- Problem requirements -
Please, without the pictures, retype exactly the lines from the start of the material through the line that holds "return np.any([np.hypot(x - bx, y".

- Exercise materials -

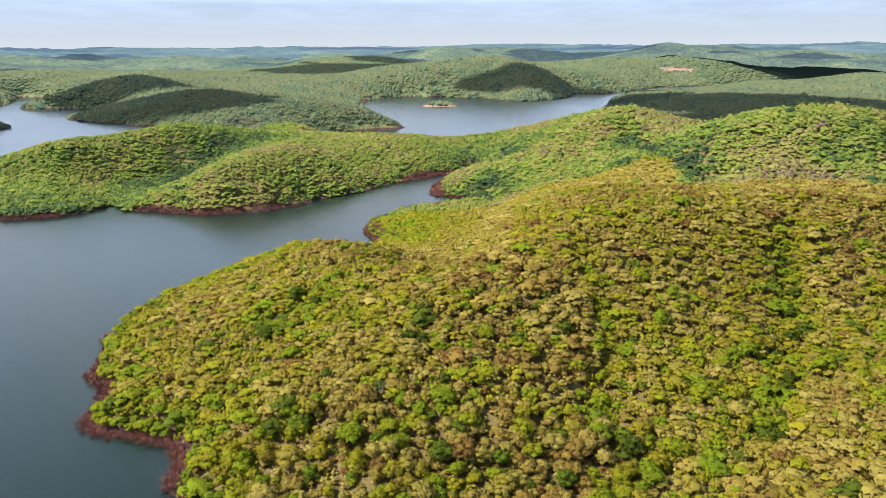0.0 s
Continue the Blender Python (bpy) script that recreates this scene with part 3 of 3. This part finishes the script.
def on_bare_bank(x, y):
    return np.any([np.hypot(x - bx, y - by) < wide for bx, by, wide in BARE_BANKS], 0)


def on_shrub_flat(x, y):
    out = np.zeros(np.shape(x), bool)
    for fx, fy, long, broad, turn in SHRUB_FLATS:
        c, s = math.cos(radians(turn)), math.sin(radians(turn))
        out |= np.hypot(((x - fx) * c + (y - fy) * s) / long, ((y - fy) * c - (x - fx) * s) / broad) < 1
    return out


NEAR_REACH, MIDDLE_REACH, FAR_REACH = 335.0, 760.0, 1500.0
def facing(x, y):
    """The front of the near hill, down to the water."""
    return (y < 262) & (x > -170) & (x < 130)


def near_green(x, y):
    """Olive and tan scrub, withered brown in the middle of the slope above the tip, greener towards the water."""
    withered = np.exp(-((x + 35) ** 2 + (y - 150) ** 2) / (2 * 38.0 ** 2))
    return 0.415 - 0.075 * ease(y + 0.45 * x, 150, 205) + 0.06 * ease(-x, 20, 100) - 0.09 * withered


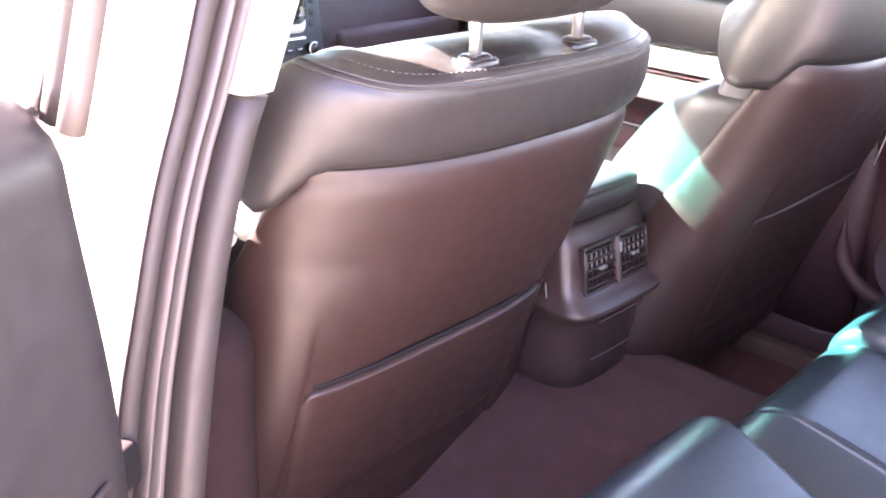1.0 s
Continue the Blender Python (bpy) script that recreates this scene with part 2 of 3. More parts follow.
roof_piece("ceiling", -0.65, 0.65, -1.10, 0.784, "pale cloth headliner of the car")

# windscreen and rear window


def screen_at(y0, z0, y1, z1, w0, w1, bow):
    def f(u, v):
        x = (2 * u - 1) * (w0 + (w1 - w0) * v)
        return (x, y0 + (y1 - y0) * v - bow * (2 * u - 1) ** 2, z0 + (z1 - z0) * v)
    return f


windscreen = part("window_1", sheet(screen_at(1.55, 0.82, 0.735, 1.235, 0.72, 0.62, 0.08), 16, 12), SHIELD)
tagged(windscreen, "clear windscreen with a teal shade band", "windscreen", kind="structure")
rear_window = part("window_2", sheet(screen_at(-1.65, 0.86, -1.10, 1.16, 0.62, 0.54, -0.06), 12, 8), GLASS)
tagged(rear_window, "tinted rear window", "window", kind="structure")
scuttle = part("scuttle", rbox(-0.78, 0.78, 1.50, 2.6, 0.50, 0.79, 0.03), PAINT)
tagged(scuttle, "painted bonnet ahead of the windscreen", "bonnet", kind="structure")
parcel = part("parcel_shelf", rbox(-0.66, 0.66, -1.70, -0.80, 0.80, 0.85, 0.015), CARPET)
tagged(parcel, "dark shelf behind the rear bench", "shelf", kind="structure")
bulkhead = part("wall_front", box(-0.70, 0.70, 1.34, 1.40, 0.05, 0.835), PLASTIC, smooth=False)
tagged(bulkhead, "dark bulkhead below the windscreen", "wall", kind="structure")
boot_wall = part("wall_rear", box(-0.66, 0.66, -1.75, -1.70, 0.0, 0.86), PLASTIC, smooth=False)
tagged(boot_wall, "dark wall behind the rear bench", "wall", kind="structure")


def pillar(name, path, w, d, mat, label):
    """A pillar along points; w across the car, d along it."""
    rings = []
    for x, y, z in path:
        rings.append([(x + w / 2 * math.copysign(abs(math.cos(a)) ** 0.5, math.cos(a)),
                       y + d / 2 * math.copysign(abs(math.sin(a)) ** 0.5, math.sin(a)), z) for a in
                      [k * math.tau / 24 for k in range(24)]])
    ob = part(name, loft(rings), mat)
    return tagged(ob, label, "pillar", kind="structure")


for sx in (-1, 1):
    pillar("a_pillar", [(sx * 0.66, 0.74, 1.17), (sx * 0.70, 1.08, 0.98), (sx * 0.75, 1.46, 0.80)], 0.04, 0.07, BEIGE, "slanting front roof pillar")
    pillar("c_pillar", [(sx * 0.60, -1.00, 1.17), (sx * 0.68, -1.15, 0.95), (sx * 0.70, -1.30, 0.78)], 0.06, 0.30, BEIGE, "broad rear roof pillar")
    part_rail = part("roof_rail", tube([(sx * 0.675, 0.76, 1.175), (sx * 0.675, 0.1, 1.20), (sx * 0.66, -0.5, 1.20), (sx * 0.62, -1.10, 1.16)], 0.028, 10), BEIGE)
    tagged(part_rail, "pale roof rail above the doors", "roof rail", kind="structure")
    sill = part("sill", rbox(sx * 0.735 - 0.075, sx * 0.735 + 0.075, -0.75, 1.30, 0.02, 0.185, 0.02), SILL)
    tagged(sill, "dark plastic door sill trim", "sill", kind="structure")

scuff = part("sill_plate", rbox(0.612, 0.648, -0.60, 0.24, 0.095, 0.135, 0.008), material("tan_plastic", (0.105, 0.066, 0.048), 0.5))
tagged(scuff, "tan plastic scuff plate along the door sill", "sill", kind="structure")

# right centre pillar, behind the passenger seat
pillar("b_pillar", [(0.69, 0.06, 0.18), (0.68, 0.06, 0.40), (0.67, 0.05, 0.75)], 0.07, 0.16, TRIM, "dark lower trim of the centre pillar")
pillar("b_pillar", [(0.67, 0.05, 0.75), (0.645, 0.04, 0.95), (0.61, 0.02, 1.18)], 0.06, 0.13, BEIGE, "pale upper trim of the centre pillar")

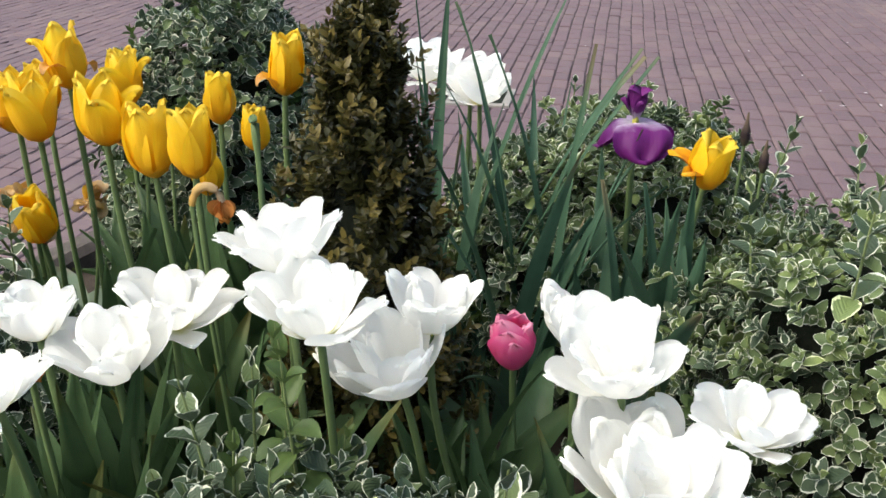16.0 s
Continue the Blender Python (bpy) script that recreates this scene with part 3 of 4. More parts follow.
FLAME_UP = [petal_mesh("petal", YELLOW, 0.074, 0.046, ((0, 12), (0.12, 52), (0.35, 84), (0.7, 96), (1, e)), 0, 0, 0.62, 0.5, 0.16, 0.004, 4.0, p, 13, 11, 0.10) for e, p in ((98, 0), (86, 1.2), (108, 2.1))]
FLAME_OUT = petal_mesh("petal", FLAME, 0.064, 0.034, ((0, 20), (0.2, 62), (0.45, 44), (0.7, 6), (0.86, -20), (1, 60)), 0, 0, 0.5, 0.5, 0.26, 0.006, 4.0, 1.0, 13, 9, 0.10)
DRY_P = [petal_mesh("petal", m, 0.052, 0.026, a, b, 1.0, 1.3, 0.5, 0.1, 0.010, 5.0, a, 11, 11, 0.12) for a, b, m in ((60, -110, DRY), (20, -80, DRY), (75, 10, BROWNED), (40, -150, DRY), (70, -40, DRY))]
ORANGE_P = [petal_mesh("petal", ORANGE, 0.030, 0.018, a, b, 1.0, 0.9, 0.5, 0.1, 0.005, 4.0, a) for a, b in ((50, -60), (20, -70))]


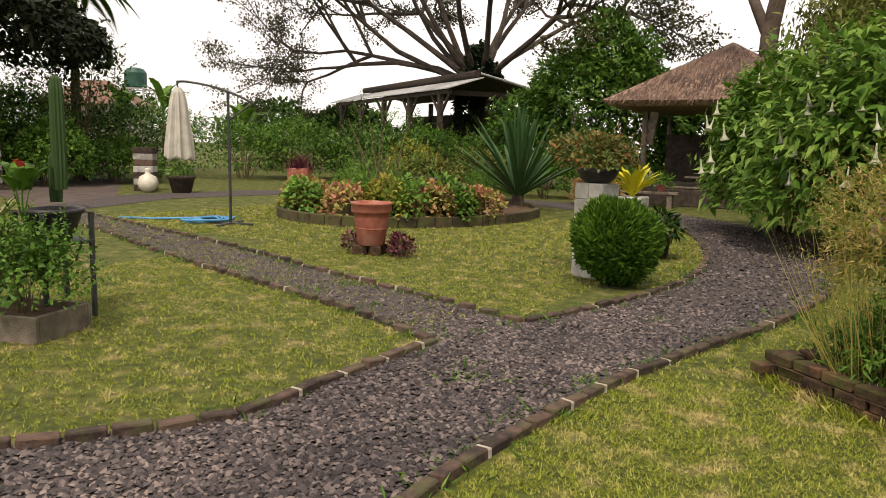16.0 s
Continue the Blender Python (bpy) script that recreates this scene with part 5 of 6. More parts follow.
add_mesh("foliage", (lambda v: (v[0] + (0, 0, 0.25), v[1]))(leafy("lance", 240, 0.3, 0.3, 0.35, 0.2, 0.3, 272)), L_DEEP, bp)

# ---- terracotta pot on bricks ----
tp = thing("terracotta_pot", "large terracotta pot standing on bricks", "pot", (-7.24, 13.55, 0.13))
tp.scale = (1.15, 1.15, 1.1)
add_mesh("body", lathe([(0.15, 0), (0.16, 0.01), (0.205, 0.34), (0.215, 0.4), (0.235, 0.405), (0.24, 0.42), (0.24, 0.5), (0.25, 0.505), (0.25, 0.53), (0.225, 0.53), (0.21, 0.46), (0.2, 0.4)], 32), M_TERRA, tp, smooth=True)
add_mesh("soil", lathe([(0.0, 0.45), (0.21, 0.46)], 20), M_SOIL, tp)
add_mesh("relief_band", lathe([(0.183, 0.2), (0.19, 0.203), (0.192, 0.215), (0.186, 0.22)], 32), M_TERRA, tp, smooth=True)
for i, (x, y, r) in enumerate(((-0.09, -0.12, 20), (0.11, -0.08, -25), (0.02, 0.14, 5))):
    b = add_mesh("support_brick", box(0.21, 0.11, 0.13, 0.008), M_MOSSBRICK)
    b.matrix_basis = pose(-7.24 + x, 13.55 + y, 0, 0, 0, r)
    tagged(b, "rough brown brick under the terracotta pot", "brick", "bricks under the pot")
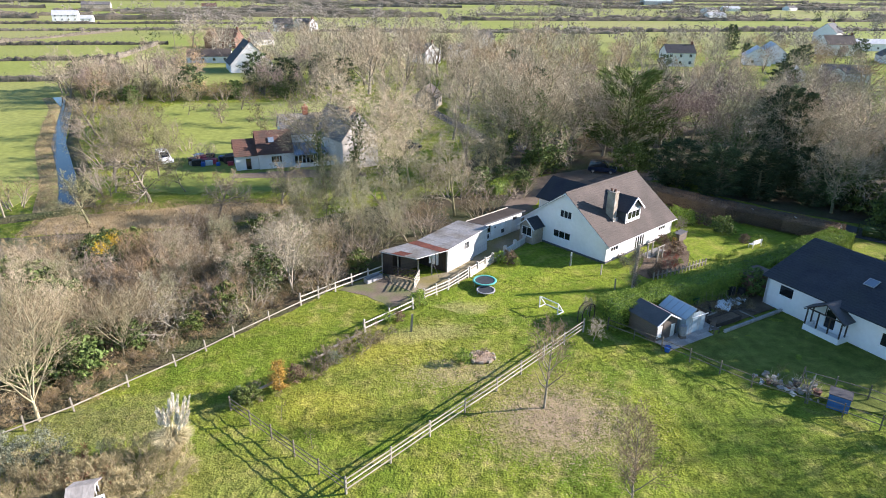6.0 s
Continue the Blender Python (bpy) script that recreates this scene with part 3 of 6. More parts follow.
patch("field_far", [(-52, 78), (-110, 60), (-1500, 300), (-2500, 4000), (3800, 4000), (1500, 330), (300, 250), (60, 300), (-66, 180), (-70, 150), (-62, 125), (-50, 100)],
      0.05, FIELD, "bright green grazing fields out to the horizon", "field", 0.6, 20)
patch("scrub_floor", [(-34, 36.6), (-29, 39.6), (-18, 48.9), (-4.2, 60.9), (4.5, 68.8), (14, 74), (16, 84), (4, 86), (-12, 78), (-24, 76), (-46, 76), (-60, 70), (-60, 52), (-44, 36)],
      0.03, SCRUB, "tangled brown scrub floor with dead stems", "undergrowth", 0.7)
patch("orchard_scrub", [(-46, 76), (-20, 78), (-13, 84), (-24, 86), (-34, 84), (-45, 83)], 0.055, STRAW, "strip of dead straw-coloured grass", "rough grass", 0.9)
patch("bare_mud", [(-8.8, 57.0), (-5.6, 55.2), (-3.9, 52.6), (-1.4, 53.6), (-0.6, 57.4), (-3.8, 59.8)], 0.014, MUD, "trodden muddy ground at the gate", "mud", 0.35, 0.5)
patch("yard", [(-1.0, 54.9), (2.2, 55.9), (5.0, 58.2), (8.3, 61.3), (13.2, 66.2), (15.2, 67.6), (14.2, 71.2), (8.2, 66.7), (2.7, 59.5), (-0.4, 58.4), (-3.6, 60.2), (-3.2, 57.6)],
      0.04, CONCRETE, "stained concrete yard with mossy edges", "yard", 0.08, 0.6)
patch("orchard_grass", [(-38, 96), (-33, 92), (-20, 90), (-13, 96), (-10, 110), (-9, 150), (-12, 168), (-48, 168), (-52, 150), (-47, 128), (-41, 110)], 0.018, FIELD, "bright grass under the orchard trees", "grass", 1.5)
patch("neighbour_lawn", [(19.9, 42.2), (22.3, 36.6), (26, 33.9), (45, 22), (48, 30), (36.2, 38), (33.0, 47.4), (25.5, 44.6)], 0.012, SHADELAWN, "smooth mown lawn in deep shade", "lawn", 0.05)
patch("vegetable_plot", [(15.5, 46.6), (25, 44.9), (33.0, 47.8), (32.2, 50.6), (21.5, 48.5)], 0.016, SOIL, "dark dug earth of a vegetable garden", "soil", 0.1)
patch("garden_lawn", [(-0.2, 52.6), (5.4, 57.6), (13.6, 65.4), (20.0, 59.2), (21.3, 57.6), (23.8, 54.4), (19.5, 51.0), (14.6, 47.4), (8, 49.0), (2, 49.8)], 0.012, GARDEN, "vivid green sunlit garden lawn", "lawn", 1.3)
patch("house_lawn", [(30.4, 58.6), (46.5, 62.5), (44.5, 70.5), (37, 76), (33.2, 70), (31.4, 66)], 0.03, GARDEN, "sunlit mown garden lawn", "lawn", 0.3)
patch("flower_bed", [(22.6, 56.6), (23.2, 55.0), (28.9, 57.5), (31.0, 61.0), (32.6, 65.6), (31.4, 66.0), (28.2, 63.2), (25.6, 61.0), (24.4, 59.0)], 0.05, SOIL, "brown garden bed with winter shrubs", "flower bed", 0.3, 0.6)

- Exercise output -
0.0 s
Continue the Blender Python (bpy) script that recreates this scene with part 3 of 3. This part finishes the script.
def on_bare_bank(x, y):
    return np.any([np.hypot(x - bx, y - by) < wide for bx, by, wide in BARE_BANKS], 0)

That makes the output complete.